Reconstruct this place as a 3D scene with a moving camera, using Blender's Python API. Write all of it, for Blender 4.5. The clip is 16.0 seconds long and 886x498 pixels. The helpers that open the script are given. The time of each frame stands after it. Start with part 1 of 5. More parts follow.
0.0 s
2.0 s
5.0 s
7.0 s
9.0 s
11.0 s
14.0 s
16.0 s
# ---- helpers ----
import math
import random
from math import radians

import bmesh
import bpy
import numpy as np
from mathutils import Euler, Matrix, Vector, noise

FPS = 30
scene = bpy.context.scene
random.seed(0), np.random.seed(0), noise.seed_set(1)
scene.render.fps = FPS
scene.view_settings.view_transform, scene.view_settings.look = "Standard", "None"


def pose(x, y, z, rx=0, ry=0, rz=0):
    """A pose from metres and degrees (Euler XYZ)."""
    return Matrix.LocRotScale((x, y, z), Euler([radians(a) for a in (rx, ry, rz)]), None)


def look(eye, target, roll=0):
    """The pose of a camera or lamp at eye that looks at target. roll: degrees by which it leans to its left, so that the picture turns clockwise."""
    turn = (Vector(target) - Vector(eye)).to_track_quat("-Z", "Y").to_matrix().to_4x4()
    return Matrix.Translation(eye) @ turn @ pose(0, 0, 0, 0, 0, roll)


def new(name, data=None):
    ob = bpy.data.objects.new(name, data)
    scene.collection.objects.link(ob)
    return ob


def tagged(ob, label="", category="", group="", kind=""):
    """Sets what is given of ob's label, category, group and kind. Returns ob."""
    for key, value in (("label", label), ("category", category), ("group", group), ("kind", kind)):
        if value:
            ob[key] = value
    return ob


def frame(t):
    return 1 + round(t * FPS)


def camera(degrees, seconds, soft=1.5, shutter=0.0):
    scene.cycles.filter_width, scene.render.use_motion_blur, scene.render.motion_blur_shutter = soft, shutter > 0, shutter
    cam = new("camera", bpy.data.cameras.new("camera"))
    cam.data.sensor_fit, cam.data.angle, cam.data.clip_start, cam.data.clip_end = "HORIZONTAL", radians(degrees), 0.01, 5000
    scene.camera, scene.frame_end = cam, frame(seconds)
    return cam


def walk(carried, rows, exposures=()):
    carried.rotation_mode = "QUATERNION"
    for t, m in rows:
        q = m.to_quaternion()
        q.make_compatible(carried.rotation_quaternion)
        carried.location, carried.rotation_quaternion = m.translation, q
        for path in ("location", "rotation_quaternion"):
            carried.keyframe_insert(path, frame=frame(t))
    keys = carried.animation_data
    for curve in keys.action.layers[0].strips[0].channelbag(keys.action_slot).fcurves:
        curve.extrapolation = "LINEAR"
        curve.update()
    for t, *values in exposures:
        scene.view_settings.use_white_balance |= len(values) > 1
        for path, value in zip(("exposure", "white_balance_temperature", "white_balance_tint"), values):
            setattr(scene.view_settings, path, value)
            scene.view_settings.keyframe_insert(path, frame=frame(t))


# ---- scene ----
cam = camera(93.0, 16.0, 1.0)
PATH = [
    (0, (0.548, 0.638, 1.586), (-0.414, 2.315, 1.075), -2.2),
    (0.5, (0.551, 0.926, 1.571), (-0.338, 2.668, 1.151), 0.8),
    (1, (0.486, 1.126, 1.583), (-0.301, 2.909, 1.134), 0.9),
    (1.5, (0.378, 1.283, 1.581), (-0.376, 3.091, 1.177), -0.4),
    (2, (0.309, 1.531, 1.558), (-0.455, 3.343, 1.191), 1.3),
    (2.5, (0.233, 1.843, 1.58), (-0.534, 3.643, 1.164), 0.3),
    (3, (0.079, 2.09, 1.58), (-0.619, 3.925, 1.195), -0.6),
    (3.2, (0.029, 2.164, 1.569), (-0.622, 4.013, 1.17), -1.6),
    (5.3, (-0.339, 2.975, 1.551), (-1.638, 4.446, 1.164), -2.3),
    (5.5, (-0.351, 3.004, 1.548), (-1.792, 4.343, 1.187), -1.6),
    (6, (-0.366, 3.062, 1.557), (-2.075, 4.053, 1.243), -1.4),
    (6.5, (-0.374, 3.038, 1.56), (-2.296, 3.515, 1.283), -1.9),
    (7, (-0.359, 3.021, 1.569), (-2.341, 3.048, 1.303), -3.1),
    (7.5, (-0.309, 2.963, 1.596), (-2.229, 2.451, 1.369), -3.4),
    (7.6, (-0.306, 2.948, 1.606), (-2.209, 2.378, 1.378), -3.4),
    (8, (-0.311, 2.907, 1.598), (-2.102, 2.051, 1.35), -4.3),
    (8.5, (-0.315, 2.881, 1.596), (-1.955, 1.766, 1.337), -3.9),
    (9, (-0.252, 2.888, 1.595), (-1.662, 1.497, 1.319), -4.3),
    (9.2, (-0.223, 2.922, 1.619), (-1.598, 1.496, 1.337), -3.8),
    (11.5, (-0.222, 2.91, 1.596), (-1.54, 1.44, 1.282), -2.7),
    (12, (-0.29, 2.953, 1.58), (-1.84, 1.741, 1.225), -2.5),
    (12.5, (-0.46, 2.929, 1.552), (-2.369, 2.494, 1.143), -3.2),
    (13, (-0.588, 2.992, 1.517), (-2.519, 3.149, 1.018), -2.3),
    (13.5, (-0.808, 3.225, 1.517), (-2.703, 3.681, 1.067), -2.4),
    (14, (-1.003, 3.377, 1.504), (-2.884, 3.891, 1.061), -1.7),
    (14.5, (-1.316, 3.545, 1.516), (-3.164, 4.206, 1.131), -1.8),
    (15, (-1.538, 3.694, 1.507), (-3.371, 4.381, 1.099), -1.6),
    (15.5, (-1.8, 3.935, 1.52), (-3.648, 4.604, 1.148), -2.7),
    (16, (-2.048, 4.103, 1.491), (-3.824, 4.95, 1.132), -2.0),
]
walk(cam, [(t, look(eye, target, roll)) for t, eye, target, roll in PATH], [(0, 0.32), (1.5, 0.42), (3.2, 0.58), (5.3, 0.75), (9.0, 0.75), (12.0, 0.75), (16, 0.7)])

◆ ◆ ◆

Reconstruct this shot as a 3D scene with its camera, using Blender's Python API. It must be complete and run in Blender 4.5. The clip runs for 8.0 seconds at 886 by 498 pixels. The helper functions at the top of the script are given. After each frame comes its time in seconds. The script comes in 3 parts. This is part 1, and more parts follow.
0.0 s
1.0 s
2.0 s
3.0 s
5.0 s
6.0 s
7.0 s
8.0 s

◆ ◆ ◆

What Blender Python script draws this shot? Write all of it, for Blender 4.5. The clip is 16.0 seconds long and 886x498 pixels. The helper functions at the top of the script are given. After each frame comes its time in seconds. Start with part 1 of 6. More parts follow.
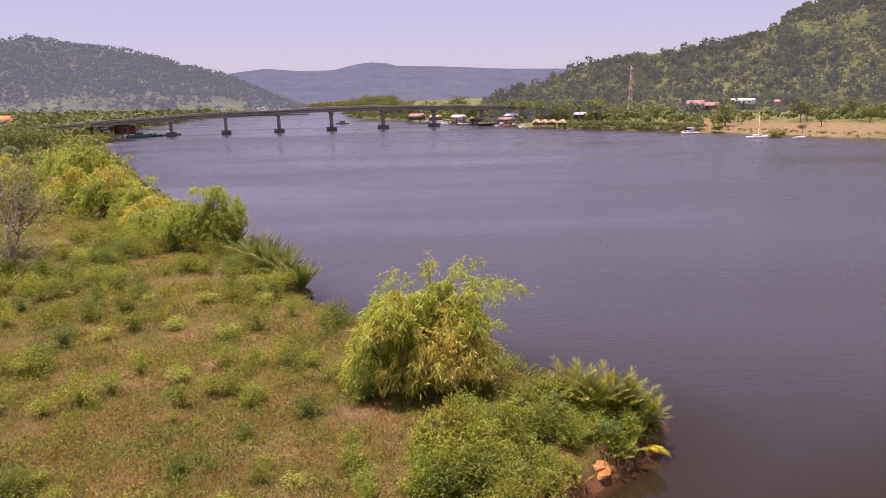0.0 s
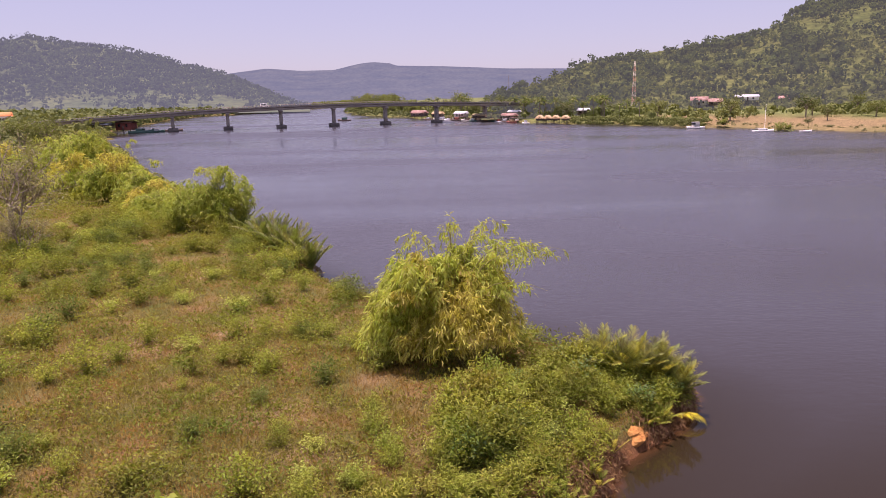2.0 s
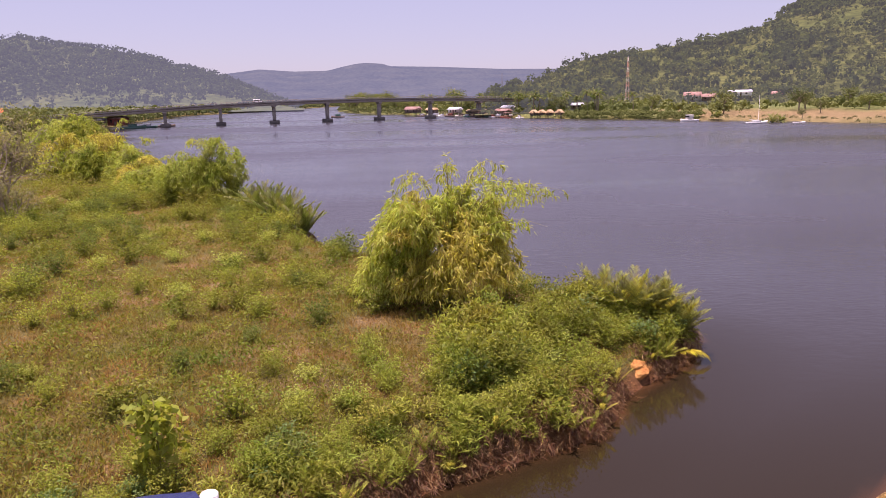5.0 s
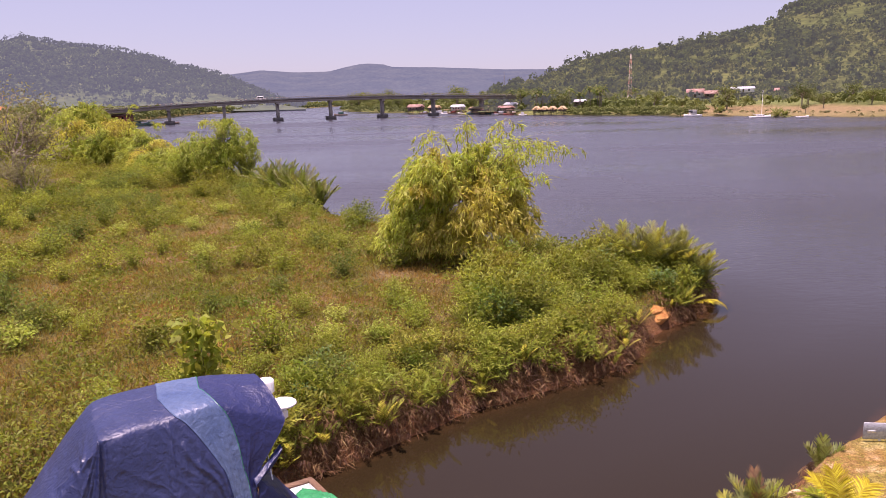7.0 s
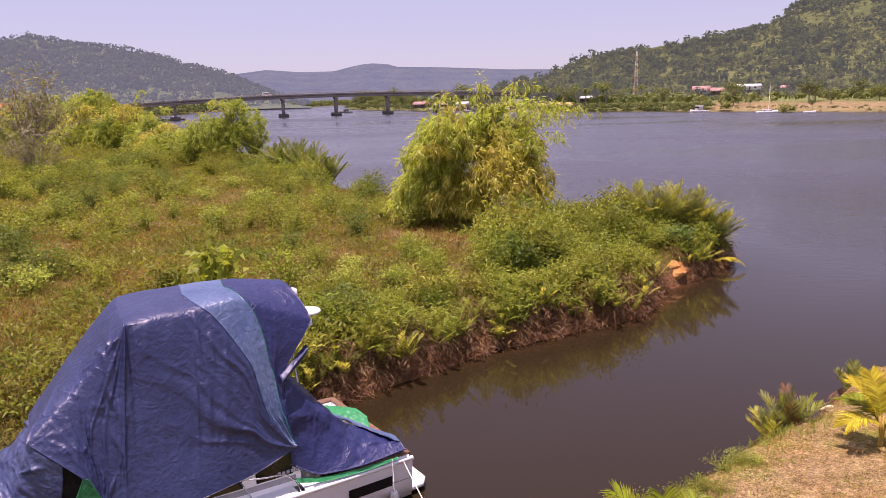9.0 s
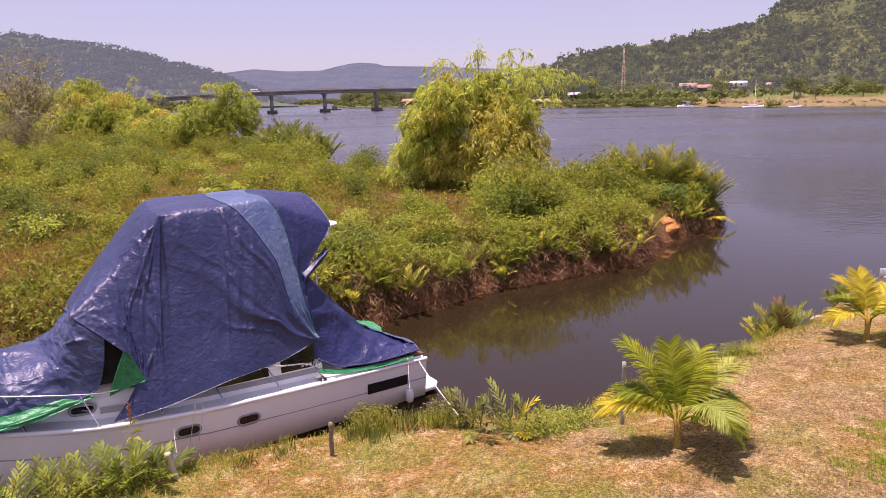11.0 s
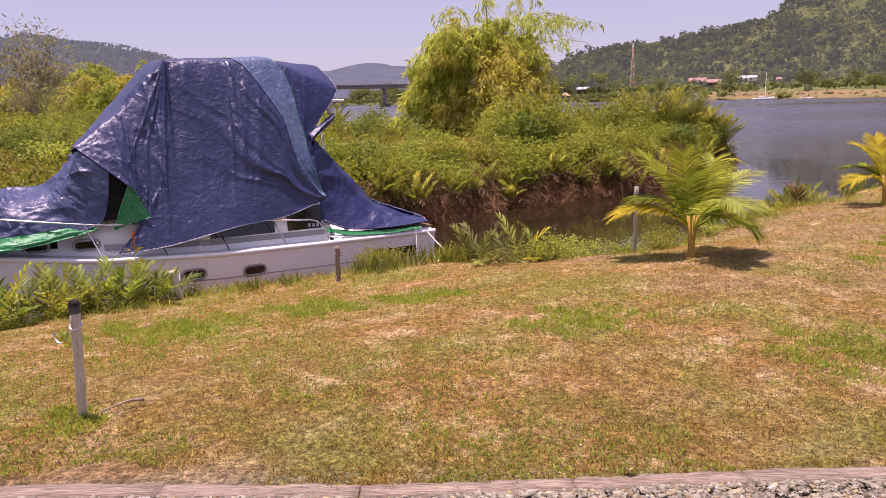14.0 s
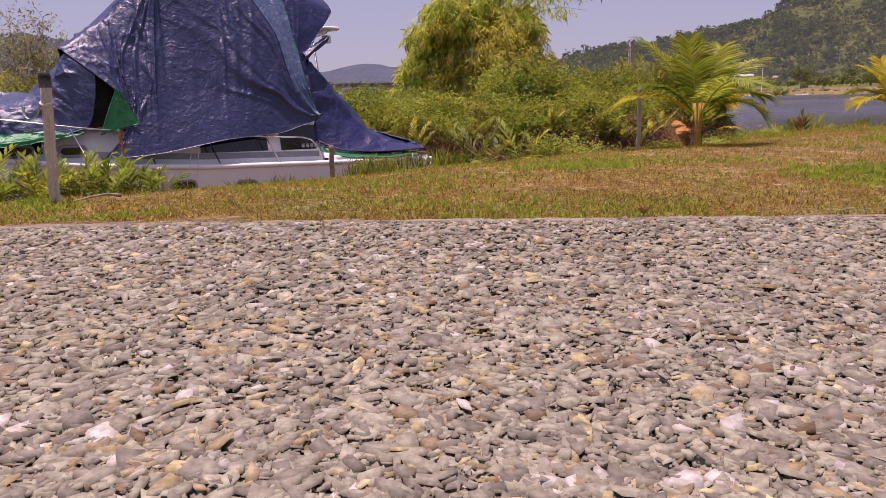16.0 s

◆ ◆ ◆

## TO DO
Using the entries above, give again exactly the lines from the line holding "keys = carried.animation_data" through the line holding "scene.view_settings.keyframe_insert(path, frame=frame(t))". Include both end lines and nothing else.

## WRITTEN RESPONSE
    keys = carried.animation_data
    for curve in keys.action.layers[0].strips[0].channelbag(keys.action_slot).fcurves:
        curve.extrapolation = "LINEAR"
        curve.update()
    for t, *values in exposures:
        scene.view_settings.use_white_balance |= len(values) > 1
        for path, value in zip(("exposure", "white_balance_temperature", "white_balance_tint"), values):
            setattr(scene.view_settings, path, value)
            scene.view_settings.keyframe_insert(path, frame=frame(t))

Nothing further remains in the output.